高原のお花畑といった場所です。右手にシブリンが銀色に輝く。綺麗な衣装の女性を含めたヒンドゥー教徒の家族らしい人々がキャンプしている。ゴームクやナンダンバンまで修行に来られるのは裕福な人に限られている。
この頃から体調に変化が出ていました。高山病の前兆が出ていたのです。
4日目(8月6日)曇りのち雨
ナンダンバン滞在。
高所順応トレーニングを兼ねてBC近くまで往復します。
チャトランギ氷河左岸のサイドモーレン上のルートを辿ります。
途中細い川の流れがある所では、色とりどりに高山植物が花を咲かせています。
私は順応していません。
ナンダンバンは河岸段丘面で、起伏が殆どない広い場所です。ボーットしている時間が長くなりました。このナンダンバンから眺めるシブリンやケダルナート6831mの眺めも素晴らしい別天地ですが、記憶はとんでいます。
5日目(8月7日)快晴
ナンダンバンからBCとなるバスキタールへ4800m。8km行程。
サイドモーレンをビスタリズムで歩く。本日の行程でバスキパルバット6792mから流れ出ている小さな氷河を渡らなければならない。そのため急斜面を降下し、最後は対岸の急斜面を登り終えた場所がバスキタールだ。

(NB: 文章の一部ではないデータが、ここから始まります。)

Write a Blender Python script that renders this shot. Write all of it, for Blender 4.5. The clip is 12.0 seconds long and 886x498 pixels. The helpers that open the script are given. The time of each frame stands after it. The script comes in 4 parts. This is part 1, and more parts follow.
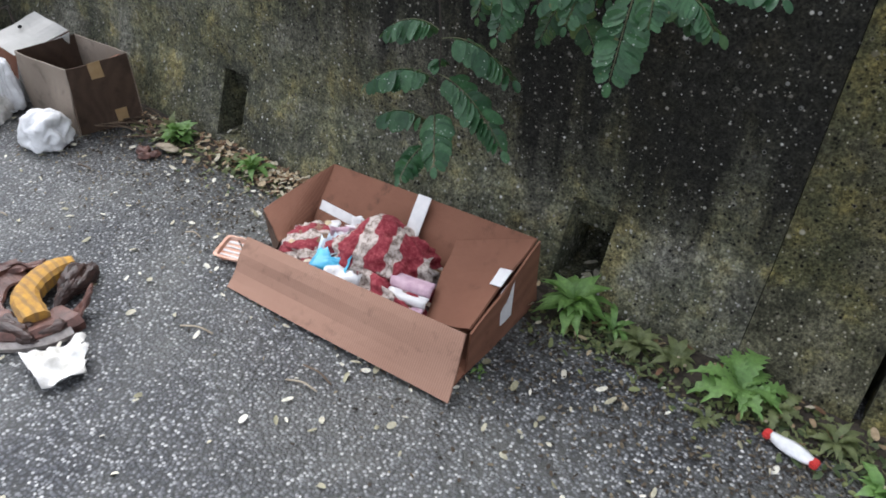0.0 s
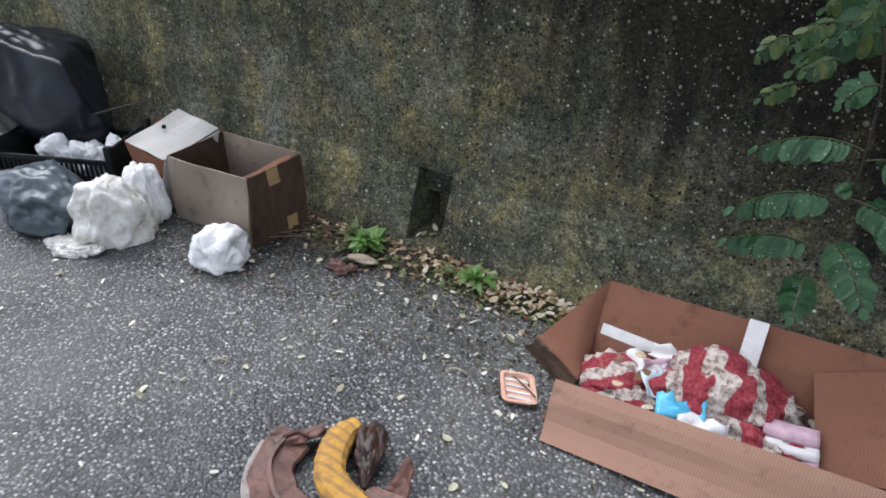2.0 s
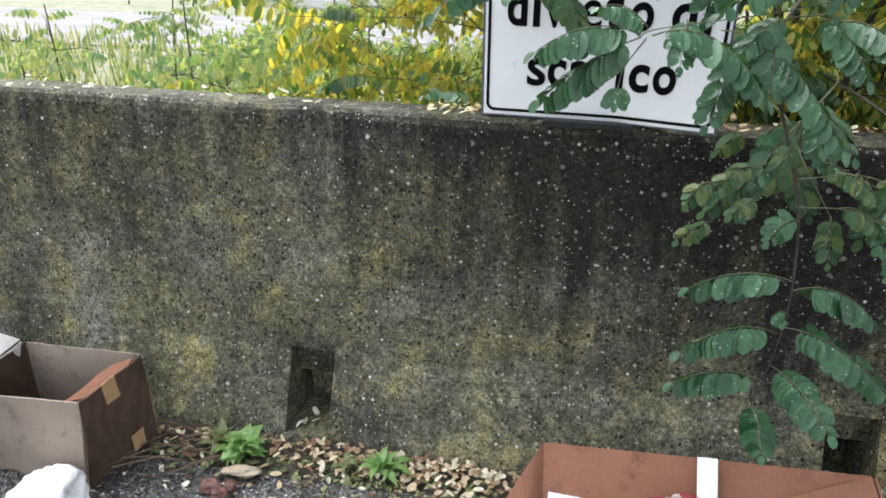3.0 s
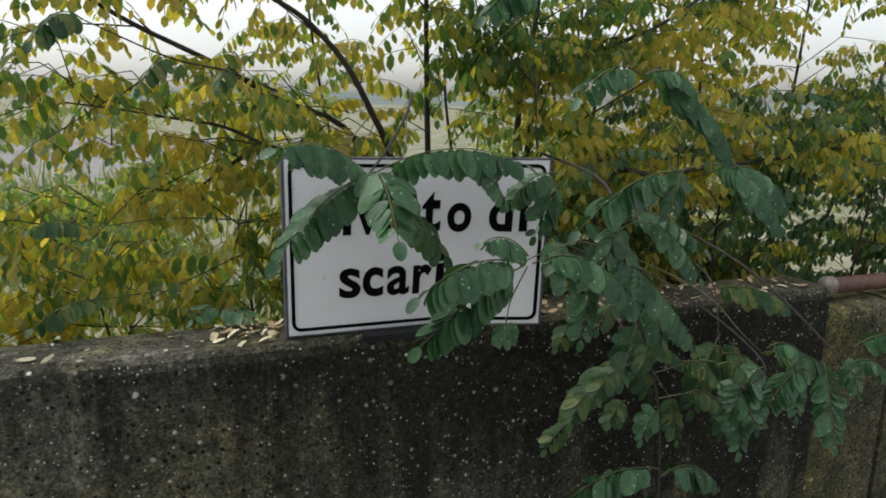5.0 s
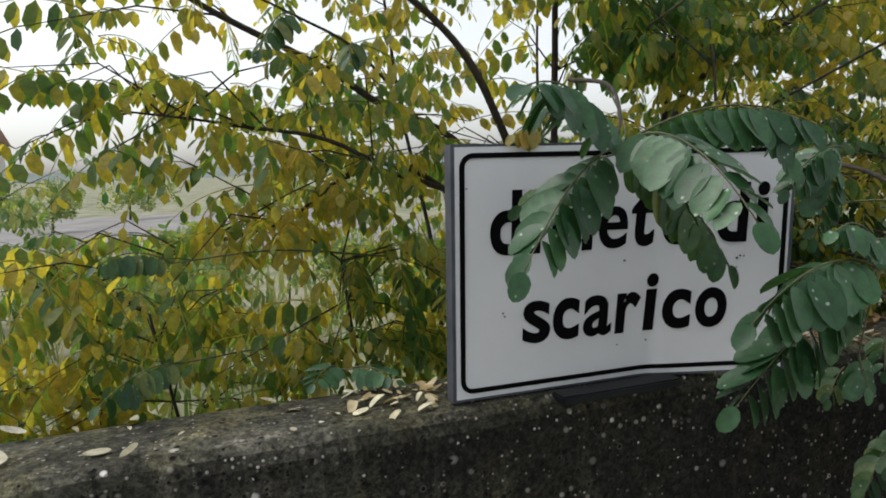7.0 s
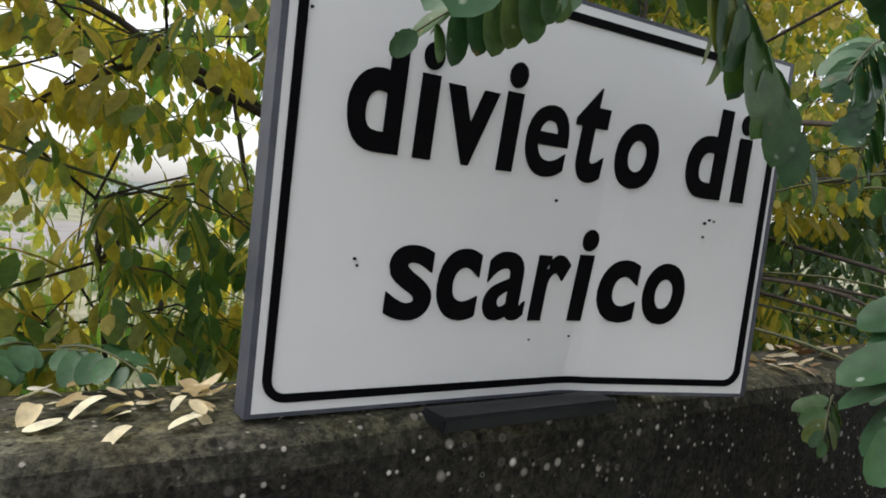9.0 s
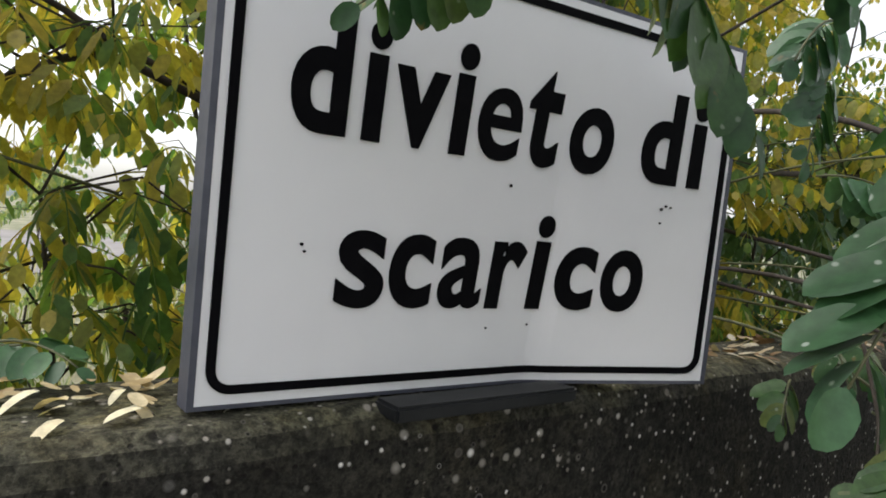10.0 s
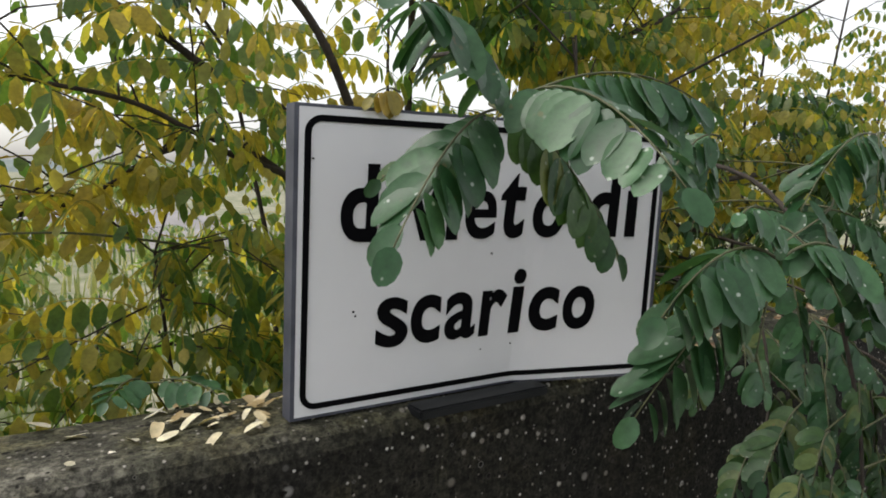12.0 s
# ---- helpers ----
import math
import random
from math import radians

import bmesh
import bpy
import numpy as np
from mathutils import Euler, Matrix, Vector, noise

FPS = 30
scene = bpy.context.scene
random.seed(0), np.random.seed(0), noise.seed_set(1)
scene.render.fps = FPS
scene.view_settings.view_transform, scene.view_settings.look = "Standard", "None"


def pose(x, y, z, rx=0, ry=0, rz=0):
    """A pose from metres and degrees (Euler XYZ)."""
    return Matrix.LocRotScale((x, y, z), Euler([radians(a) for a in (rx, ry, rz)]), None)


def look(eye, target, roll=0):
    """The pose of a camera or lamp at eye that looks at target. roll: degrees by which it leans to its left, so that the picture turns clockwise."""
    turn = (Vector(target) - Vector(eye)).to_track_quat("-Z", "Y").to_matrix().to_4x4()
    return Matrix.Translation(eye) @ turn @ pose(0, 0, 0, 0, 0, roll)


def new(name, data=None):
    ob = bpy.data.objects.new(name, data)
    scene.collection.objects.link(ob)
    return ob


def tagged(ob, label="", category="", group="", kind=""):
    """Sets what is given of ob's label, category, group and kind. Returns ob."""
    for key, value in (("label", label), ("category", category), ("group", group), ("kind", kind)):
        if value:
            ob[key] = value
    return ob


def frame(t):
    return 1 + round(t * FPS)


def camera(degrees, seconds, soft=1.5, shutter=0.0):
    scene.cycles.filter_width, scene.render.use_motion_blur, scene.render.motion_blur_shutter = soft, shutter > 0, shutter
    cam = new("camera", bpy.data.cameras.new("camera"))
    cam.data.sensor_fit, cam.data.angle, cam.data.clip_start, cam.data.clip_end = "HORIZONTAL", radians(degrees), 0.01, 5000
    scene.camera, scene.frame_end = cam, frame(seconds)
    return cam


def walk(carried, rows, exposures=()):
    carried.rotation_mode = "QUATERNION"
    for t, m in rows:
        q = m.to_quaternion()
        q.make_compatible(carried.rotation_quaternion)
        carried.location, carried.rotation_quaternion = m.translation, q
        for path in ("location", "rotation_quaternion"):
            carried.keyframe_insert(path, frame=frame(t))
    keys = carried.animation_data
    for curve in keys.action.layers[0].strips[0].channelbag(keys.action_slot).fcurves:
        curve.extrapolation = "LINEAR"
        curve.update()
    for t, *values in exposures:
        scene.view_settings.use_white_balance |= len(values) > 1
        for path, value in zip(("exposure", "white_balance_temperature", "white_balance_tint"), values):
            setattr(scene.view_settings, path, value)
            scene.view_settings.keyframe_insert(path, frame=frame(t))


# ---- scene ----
cam = camera(66.1, 12.0, soft=1.8)
PATH = [
    (0, (1.818, -1.689, 1.339), (0.878, -0.353, 0.184), 2.4),
    (0.5, (1.575, -1.746, 1.35), (0.745, -0.341, 0.195), 2.0),
    (1, (1.309, -1.754, 1.366), (0.439, -0.344, 0.246), 1.1),
    (1.5, (0.982, -1.93, 1.399), (0.16, -0.433, 0.358), 0.2),
    (2, (0.726, -1.966, 1.376), (-0.117, -0.492, 0.319), 2.2),
    (2.5, (0.482, -1.882, 1.381), (-0.309, -0.317, 0.419), 1.2),
    (3, (0.308, -1.836, 1.398), (-0.023, 0.001, 0.679), 1.8),
    (3.5, (0.134, -1.774, 1.448), (0.114, 0.127, 0.829), 1.0),
    (3.7, (0.089, -1.698, 1.457), (0.16, 0.204, 0.845), -0.7),
    (5.3, (-0.139, -1.395, 1.616), (0.596, 0.424, 1.225), 1.6),
    (5.5, (-0.134, -1.350, 1.600), (0.597, 0.478, 1.215), 1.6),
    (6, (-0.115, -1.232, 1.573), (0.574, 0.6, 1.157), 1.3),
    (6.5, (-0.276, -1.079, 1.499), (0.451, 0.764, 1.231), -0.1),
    (7, (-0.298, -0.947, 1.452), (0.376, 0.921, 1.208), -1.8),
    (7.3, (-0.26, -0.819, 1.373), (0.512, 1.012, 1.146), 0.4),
    (7.5, (-0.205, -0.722, 1.328), (0.638, 1.072, 1.059), 1.5),
    (7.7, (-0.170, -0.652, 1.287), (0.747, 1.103, 1.042), 2.2),
    (9.3, (-0.115, -0.513, 1.244), (1.042, 1.117, 1.17), 5.1),
    (9.5, (-0.109, -0.509, 1.233), (1.079, 1.098, 1.162), 4.9),
    (10, (-0.096, -0.519, 1.241), (1.084, 1.095, 1.171), 4.5),
    (10.5, (-0.101, -0.531, 1.264), (1.058, 1.098, 1.207), 3.5),
    (11, (-0.129, -0.585, 1.352), (1.019, 1.047, 1.22), 3.3),
    (11.5, (-0.156, -0.649, 1.348), (0.973, 0.992, 1.169), 3.6),
    (12, (-0.244, -0.788, 1.398), (0.852, 0.871, 1.184), 1.2),
]
EXPOSURES = [(0.0, 1.25, 6050, 10), (2.5, 1.12, 6000, 10), (3.0, 1.85, 6150, 9), (3.7, 1.7, 6250, 9), (5.3, 0.58, 6550, 8), (7.0, 0.62, 6500, 8), (7.6, 0.92, 6550, 9), (9.5, 1.08, 6600, 10), (11.0, 1.25, 6700, 10), (12.0, 0.92, 6700, 10)]
walk(cam, [(t, look(eye, target, roll)) for t, eye, target, roll in PATH], EXPOSURES)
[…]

10時過ぎ遂にBCに到着。各自、自分達のテントを張る。隊員は2人用のテントだ。ここまででポーター達は下山してしまう。高所ポーターは2名だけであり、キャンプ2(C2)までの荷揚げと平行しての登山活動では、人員不足ということで急遽富山山想会(1990年計画)で高所ポーターを経験しているポーターを雇う。
ただし高所ポーターといってもサトパント峰ではC2までしか登らないと言う。その先は険悪なナイフリッジになっているからだと言う。
午後、食堂テントとキッチンテント間にロープを張り、日の丸とインド国旗を掲揚する。もちろん長崎西高同窓会のサトパント峰遠征隊用の旗なども一緒に張る。
このバスキタールはやや窪地になっており、テントを張り巡らせた前面には浅いながらも広い天然の池がある。この池の露岩に、コックは何やら白い粉(食塩)をのせている。暫くすると山羊が小さな群れをなして舐めにやって来るのだ。群れは次から次に現れ、多い時では100頭近くまで増えている。群れの中に黒い角が一際長い山羊がいる。この山羊のボスだろうか。威風堂々としている。この後も何回かこのような情景を目撃することになった。
夕方BC開きを行う。レミーマルタンが開封されたが、飲む元気はなかった。完全に高山病の症状がでていました。
次回は、登山活動になりますが高山病で記録も記憶も飛んでおり、どんな投稿になるか今から検討です。